How is the Blended Generation Rate (export credit) calculated?

The Blended Generation Rate is the weighted average of the utility's generation costs across all power plants in their mix — typically coal, natural gas, and renewables. Meralco's BGR for 2025-2026 is approximately PhP 6.50/kWh. This rate changes quarterly and is approved by the ERC. The Retail Rate (what you pay when you buy) is approximately PhP 12/kWh — roughly double the BGR.

How long does the ERC COC take to process?

As of the September 2025 ERC advisory, the target processing time for COC applications with complete documentation is 15 business days. Incomplete submissions restart the review clock. The COC is valid for the lifetime of the system but must be updated if the system capacity changes.

What is the difference between Net Metering and Net Billing?

In strict regulatory terms, "Net Metering" implies a 1:1 offset where 1 kWh exported offsets 1 kWh consumed. In the Philippines, the actual program is technically "Net Billing" — you are billed for the net difference between what you consumed and what you exported at different rates. The name "Net Metering" persists colloquially and in official program names, but the billing math is net billing, not 1:1 netting.

Can I use battery storage with net metering?
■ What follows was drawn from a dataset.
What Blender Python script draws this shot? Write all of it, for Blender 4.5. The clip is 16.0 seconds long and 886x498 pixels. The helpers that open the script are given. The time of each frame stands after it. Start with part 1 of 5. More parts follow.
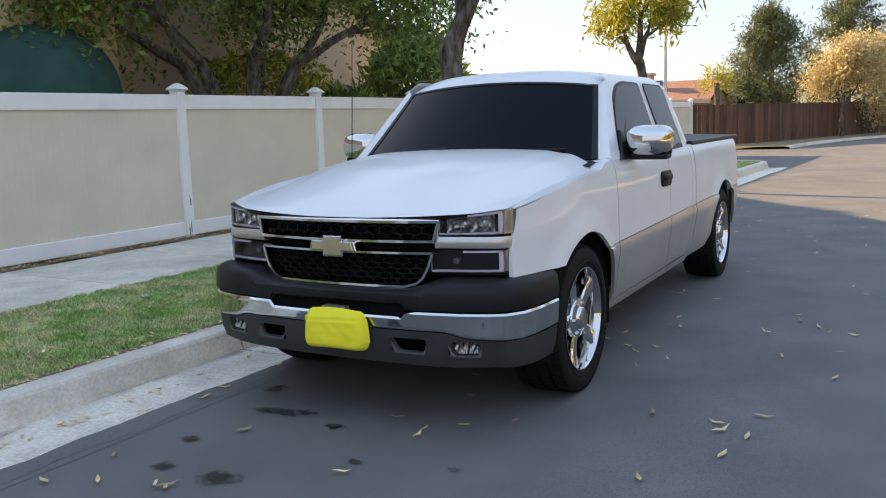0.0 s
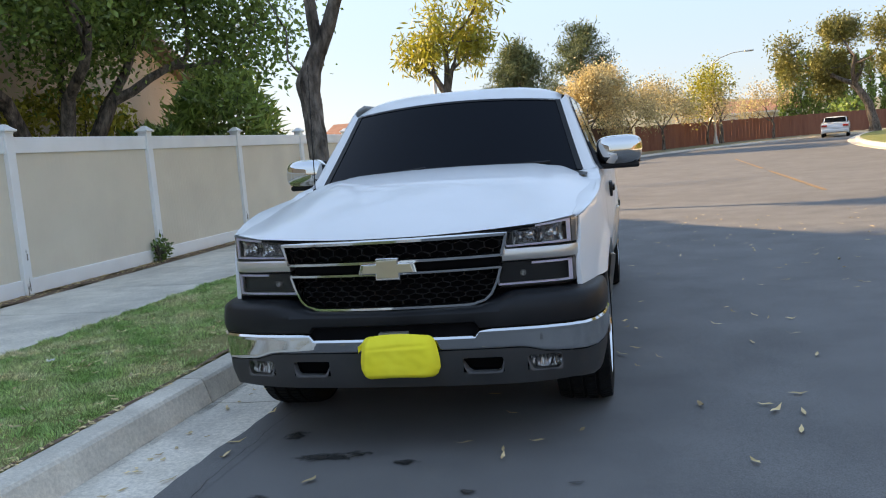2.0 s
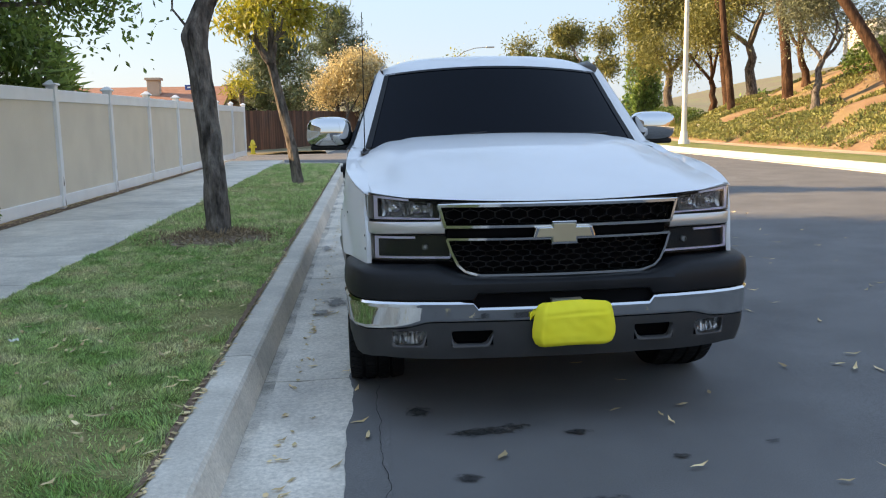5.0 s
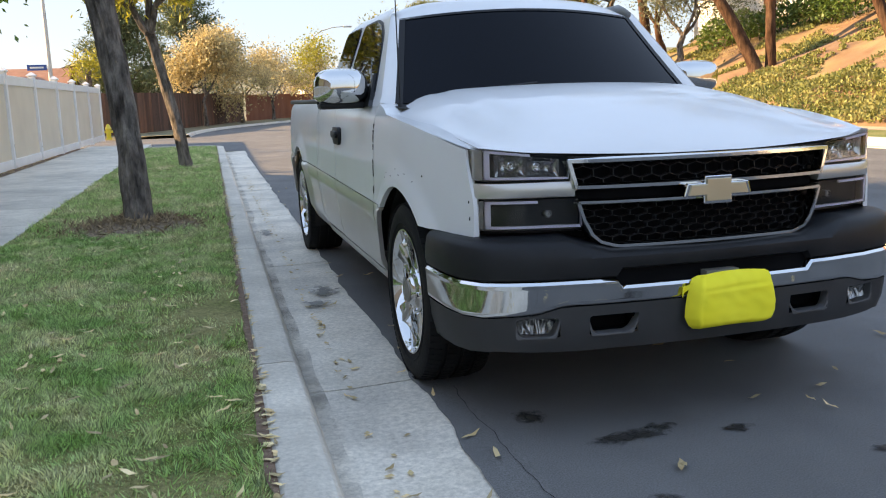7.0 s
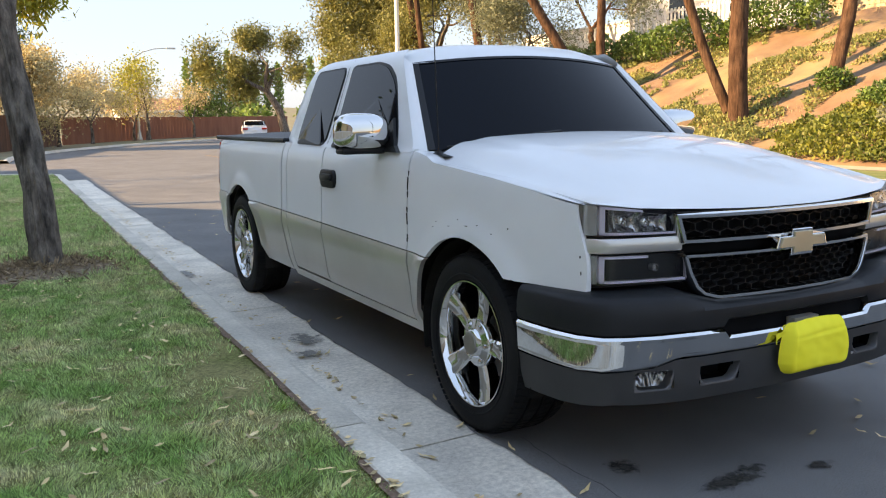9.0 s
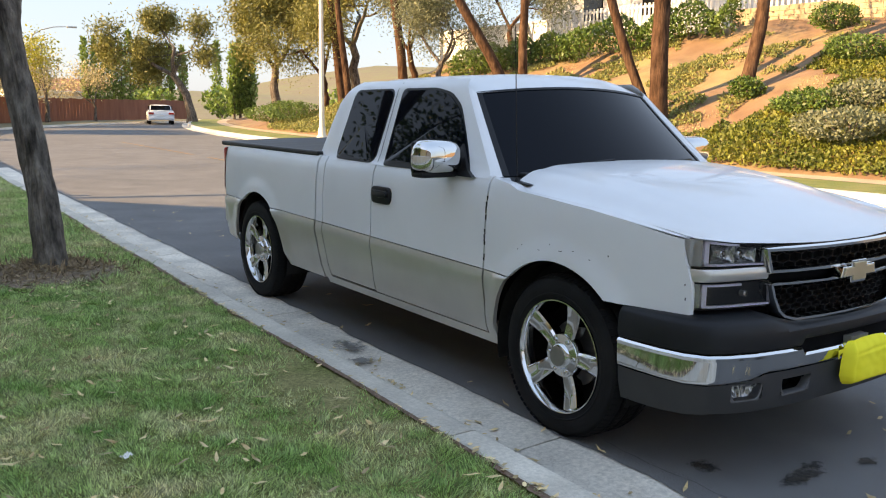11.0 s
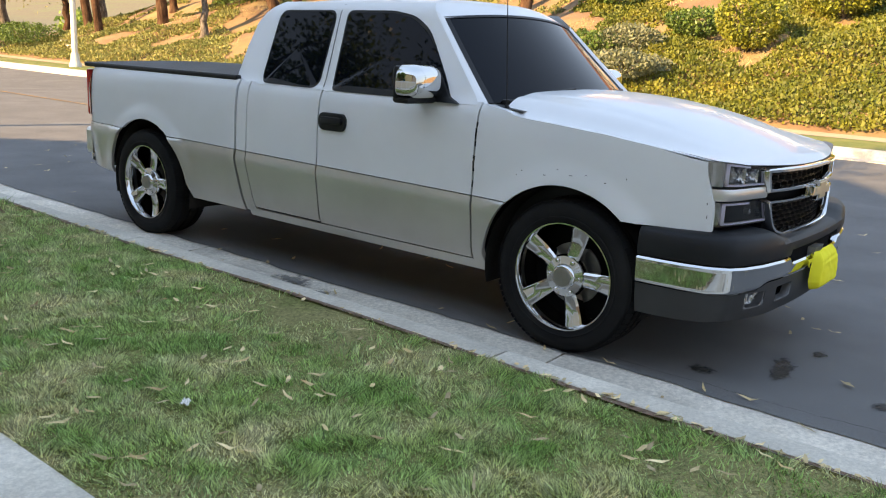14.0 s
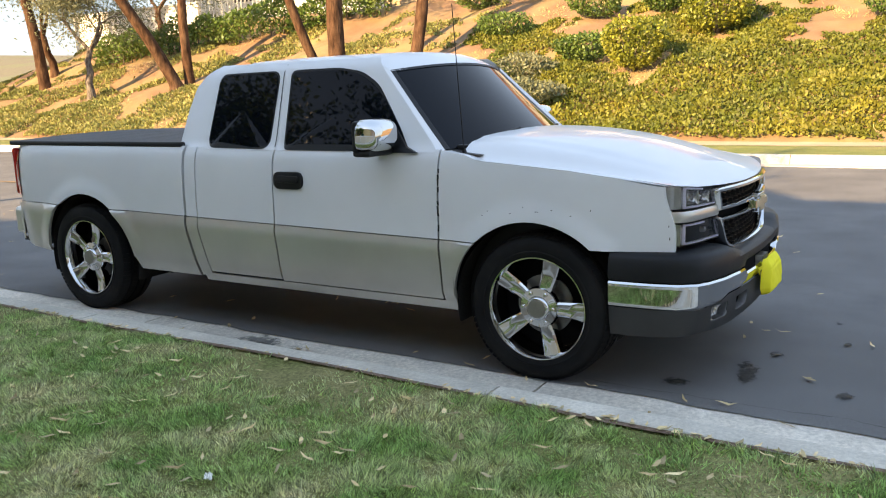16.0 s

Yes. Batteries do not affect net metering eligibility. A hybrid inverter charges batteries from solar excess that would otherwise be exported. During the night, you draw from batteries instead of buying from the grid. During the day, if batteries are full and solar production exceeds your load, the excess exports for credits. Properly configured, a battery system maximizes both self-consumption and export potential.

What happens to my net metering credits if I move house?

Net metering is tied to the property and the meter, not the homeowner. If you sell your property, the new owner inherits the net metering agreement and its benefits — provided the system remains installed and compliant. An illegal (unpermitted) installation does not transfer and may complicate the property sale.

Next Step

Ask your prospective solar installer explicitly: "Does your quote include full net metering processing, including PEE sign-off, DU application, ERC COC, and CFEI coordination?" The answer reveals the quality of service you are paying for — and can save you thousands in surprise fees.